Washington Irving - The Legend of Sleepy Hollow
Straight-forward reading of the classic tale. My preference for dramatizations over readings fell away when I saw that the reader was Martin Jarvis.

Nick Warburton - Every Book in the World
I've listened to and enjoyed several things by Nick Warburton so basically picked up this one and the next on that basis alone. Of the two, I'm more interested in this one: a play about a man driven mad attempting to collect a copy of the titular every book in the world.

Nick Warburton - A Soldier's Debt
See above. The BBC's description of this one, "A missing recording of Macbeth creates a tie between three people in war-torn West Africa," sounds a bit less my kind of thing, but still worth giving it a shot.

The Newsagent's Window
Sounds like a fun, silly little story: a man starts replying to all the ads posted in a local store window.

Little Blighty on the Down Series 2
I have the first series of this older sitcom spoofing country-side soap operas but haven't listened to it yet. I'm mostly just downloading this to have so I can continue if I really like the first series once I get around to it.

Running Dramas
BBC Radio has several weekly or daily programs that do various original radio plays or dramatizations. The main ones are Afternoon Drama, Saturday Drama, Drama on 3, 15-Minute Drama, Classic Serial, and The Wire. There aren't really any in particular that are jumping out at me this week as something I'll really enjoy. Good thing there are so many other options!

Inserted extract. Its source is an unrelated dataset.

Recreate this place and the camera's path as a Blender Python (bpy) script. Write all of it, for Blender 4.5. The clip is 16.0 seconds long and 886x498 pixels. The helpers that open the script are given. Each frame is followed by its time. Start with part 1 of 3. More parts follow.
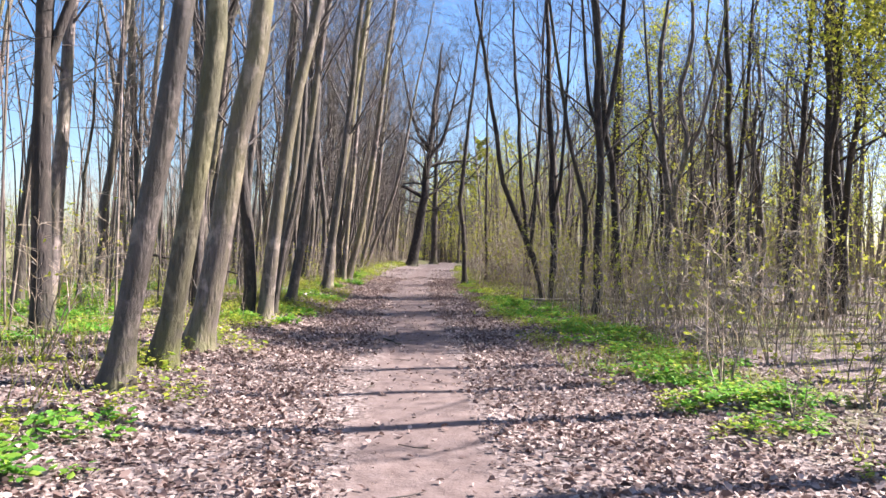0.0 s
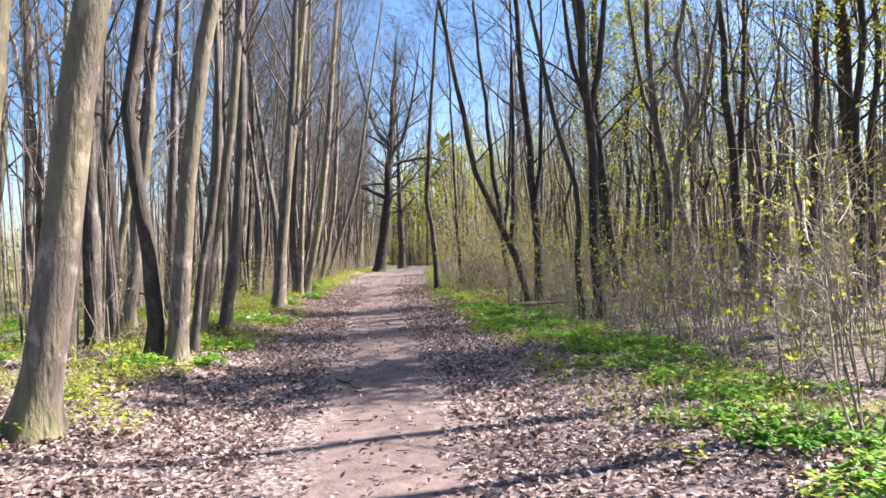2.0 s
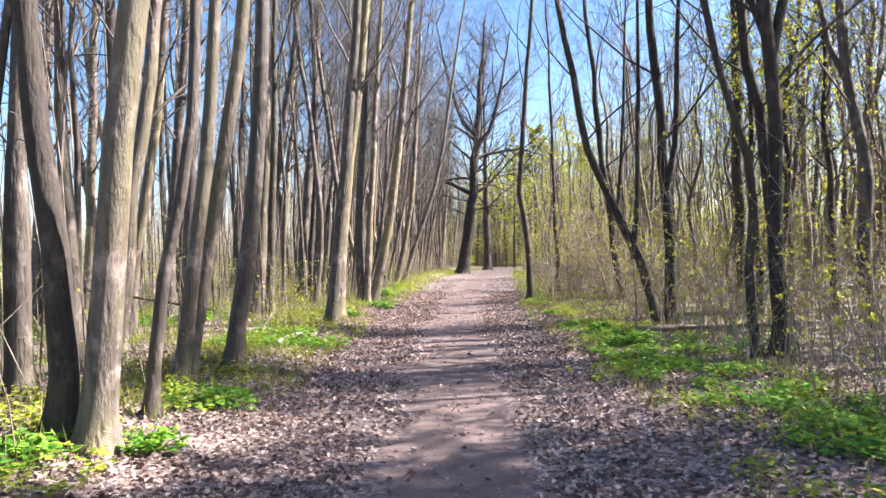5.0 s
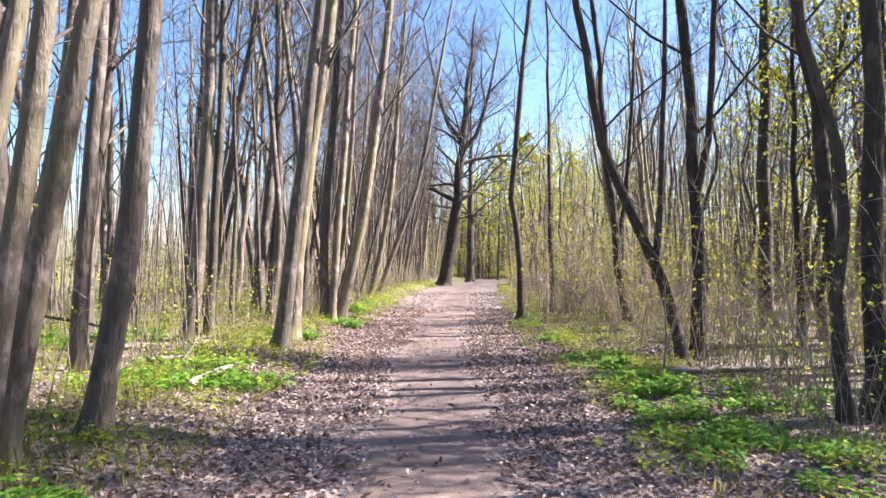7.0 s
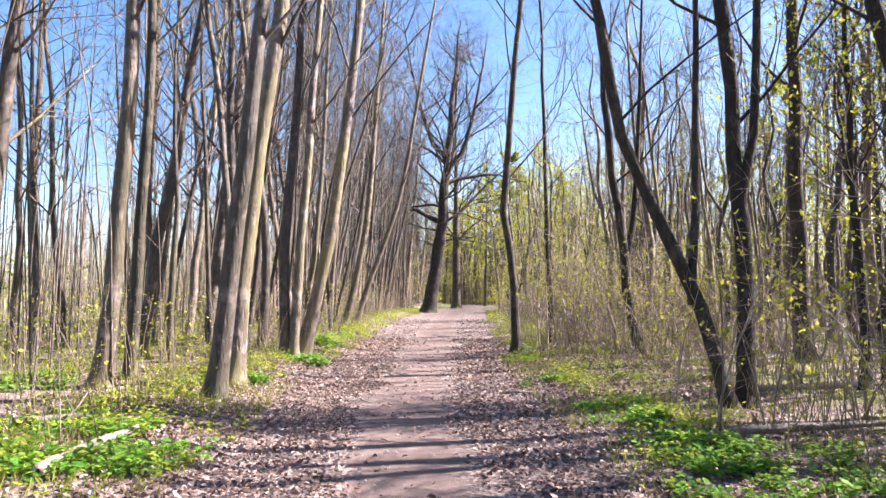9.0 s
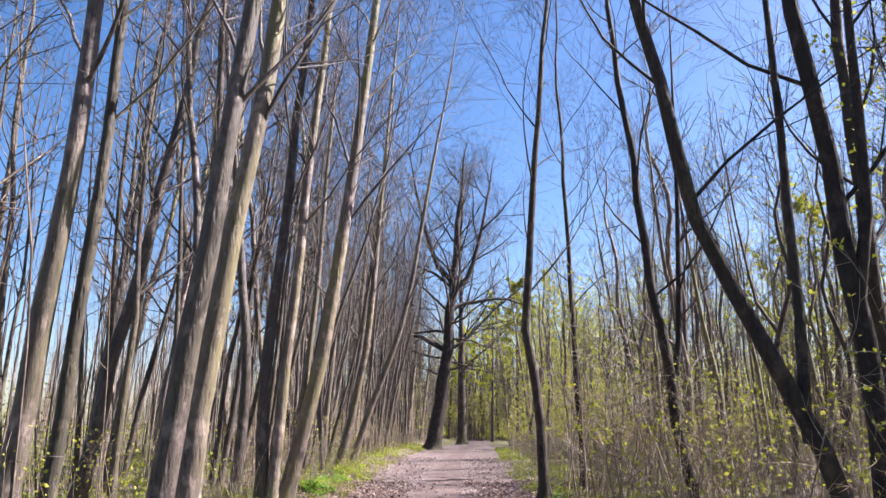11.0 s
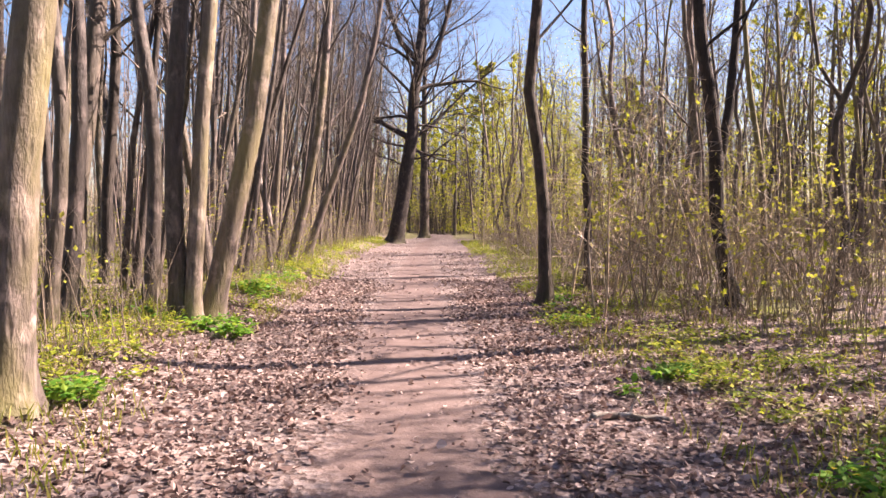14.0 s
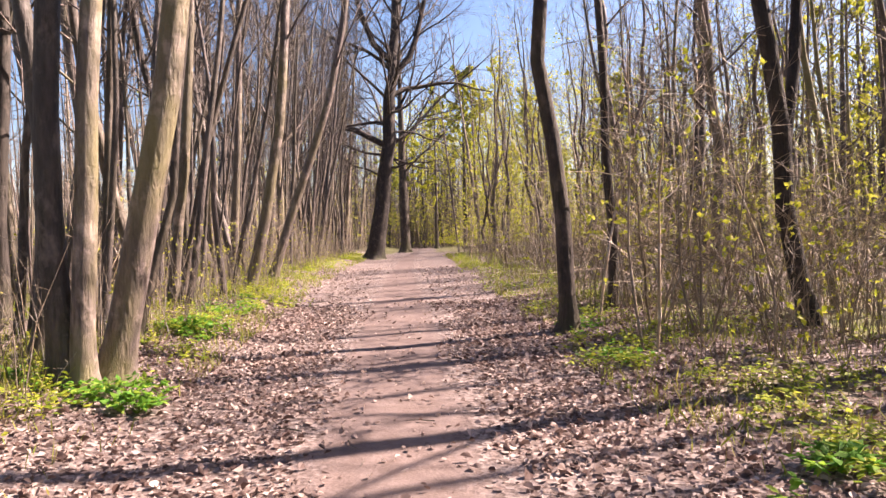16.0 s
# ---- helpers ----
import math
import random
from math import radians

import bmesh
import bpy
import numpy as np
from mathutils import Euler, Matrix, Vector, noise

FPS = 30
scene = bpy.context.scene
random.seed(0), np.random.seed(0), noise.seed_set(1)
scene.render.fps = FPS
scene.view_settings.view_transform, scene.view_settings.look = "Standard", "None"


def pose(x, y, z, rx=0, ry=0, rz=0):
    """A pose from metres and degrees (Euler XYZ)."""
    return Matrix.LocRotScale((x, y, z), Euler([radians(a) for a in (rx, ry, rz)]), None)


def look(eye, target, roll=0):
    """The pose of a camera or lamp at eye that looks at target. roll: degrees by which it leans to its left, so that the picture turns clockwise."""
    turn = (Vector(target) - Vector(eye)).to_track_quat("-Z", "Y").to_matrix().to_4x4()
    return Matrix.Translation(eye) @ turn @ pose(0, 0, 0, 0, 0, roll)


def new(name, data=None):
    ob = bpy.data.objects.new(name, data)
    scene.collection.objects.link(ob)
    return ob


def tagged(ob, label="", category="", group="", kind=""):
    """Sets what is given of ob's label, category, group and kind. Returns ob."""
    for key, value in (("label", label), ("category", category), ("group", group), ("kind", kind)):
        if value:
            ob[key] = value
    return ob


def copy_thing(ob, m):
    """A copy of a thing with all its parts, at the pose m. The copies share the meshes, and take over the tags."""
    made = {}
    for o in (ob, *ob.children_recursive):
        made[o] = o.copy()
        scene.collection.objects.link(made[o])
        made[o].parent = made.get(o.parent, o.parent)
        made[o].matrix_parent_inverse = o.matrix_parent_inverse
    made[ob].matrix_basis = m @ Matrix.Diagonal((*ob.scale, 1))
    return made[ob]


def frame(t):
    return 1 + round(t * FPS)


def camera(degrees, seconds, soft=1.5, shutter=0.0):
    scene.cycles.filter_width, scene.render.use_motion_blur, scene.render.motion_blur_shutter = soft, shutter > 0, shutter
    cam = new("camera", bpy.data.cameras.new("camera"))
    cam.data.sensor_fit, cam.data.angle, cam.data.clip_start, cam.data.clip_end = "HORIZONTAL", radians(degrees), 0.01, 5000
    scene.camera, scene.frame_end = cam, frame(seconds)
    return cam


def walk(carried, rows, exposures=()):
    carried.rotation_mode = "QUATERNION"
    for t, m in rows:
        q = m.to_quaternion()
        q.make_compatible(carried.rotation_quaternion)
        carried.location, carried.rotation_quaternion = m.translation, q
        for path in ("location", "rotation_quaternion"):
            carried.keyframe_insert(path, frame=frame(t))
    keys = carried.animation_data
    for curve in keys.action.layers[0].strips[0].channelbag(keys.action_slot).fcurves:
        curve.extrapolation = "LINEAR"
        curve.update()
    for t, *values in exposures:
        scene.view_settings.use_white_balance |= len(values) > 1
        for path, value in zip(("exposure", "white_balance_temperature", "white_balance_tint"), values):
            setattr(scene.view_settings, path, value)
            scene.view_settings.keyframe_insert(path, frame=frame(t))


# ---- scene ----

Standing Panel Show Subscriptions
Whatever episodes of the following panel shows happen to air in any given week are always on my download list: Act Your Age, Heresy, I'm Sorry I Haven't a Clue, I've Never Seen Star Wars, Just a Minute, The Museum of Curiosity, The News Quiz, The Unbelievable Truth, Whose Line Is It Anyway?.

Continuing Downloads
For shows subscribed to previously that might still be on-going, see last week's post.

Anything good y'all listened to recently or looking forward to next week?


failte_aoife at 2:38 pm on 03 February 2013 (UTC) (Link)
Ahhh...thanks! I'm quite fond of fantasy-spoofs (already listened to Elvenquest and Hordes of the Things) and have been trying to find Sofa of Time for a while without success...I would have completely missed that it's no on the radio again...right now I don't have the time to go through the radio-program not that I have the time to listen to it but I ignore that
bratty_jedi at 3:30 pm on 03 February 2013 (UTC) (Link)
I've started on Elvenquest and I think I have every series, but I haven't listened to them all yet. I've very much enjoyed what I have heard. I'm not familiar with Hordes of the Things.
failte_aoife at 3:51 pm on 03 February 2013 (UTC) (Link)
It's also on AudioGo...basically a predeccessor to Elvenquest from the 80s. It is amusing though I didn't find as funny as ElvenQuest (though somehow I also always kept getting distracted while listening and missed quite a lot...I guess I need to re-listen to it a bit more carefully). It does have some good stuff (the hero has a minotaur named...Steven XD)
bratty_jedi at 7:02 pm on 03 February 2013 (UTC) (Link)
Thanks. I'll give it a go after I finish Elvenquest.
kizzia at 3:44 pm on 03 February 2013 (UTC) (Link)
Having utterly failed to listen to anything I recorded on your recommendation last week I'm just going to keep recording things and actually remember to transfer them to my iPod so I can listen when I'm driving :)
Thank you for doing this!
bratty_jedi at 7:16 pm on 03 February 2013 (UTC) (Link)
Glad you're enjoying it.
milady_vilya at 8:52 pm on 03 February 2013 (UTC) (Link)
I'm looking forward to tomorrow's Unbelievable Truth John Finnemore, Henning Wehn are both on the panel.
bratty_jedi at 12:18 am on 04 February 2013 (UTC) (Link)
I'm excited for that as well. Finnemore and David Mitchell are always great together, no real surprise there, and Finnemore on Unbelievable makes me think of Arthur's bear facts.
Unsentimental Fool
unsentimentalf at 9:07 pm on 03 February 2013 (UTC) (Link)
I enjoyed the Tanith Lee but gave up on the Pratchett; couldn't follow the dialogue properly. I'll stick to the books! Also try to keep up with More or Less, the R4 statistics show which is always worth listening to. And Cabin Pressure, of course. This week's is the first one of the two I was at the recording for so am particularly excited! I'll try to listen to the science fiction show, as well.
bratty_jedi at 12:20 am on 04 February 2013 (UTC) (Link)
I haven't tried Wyrd Sisters yet but I enjoyed the BBC adaptation of Small Gods.

I'll look into More or Less.

So jealous of you for going to a recording. That must have been so much fun!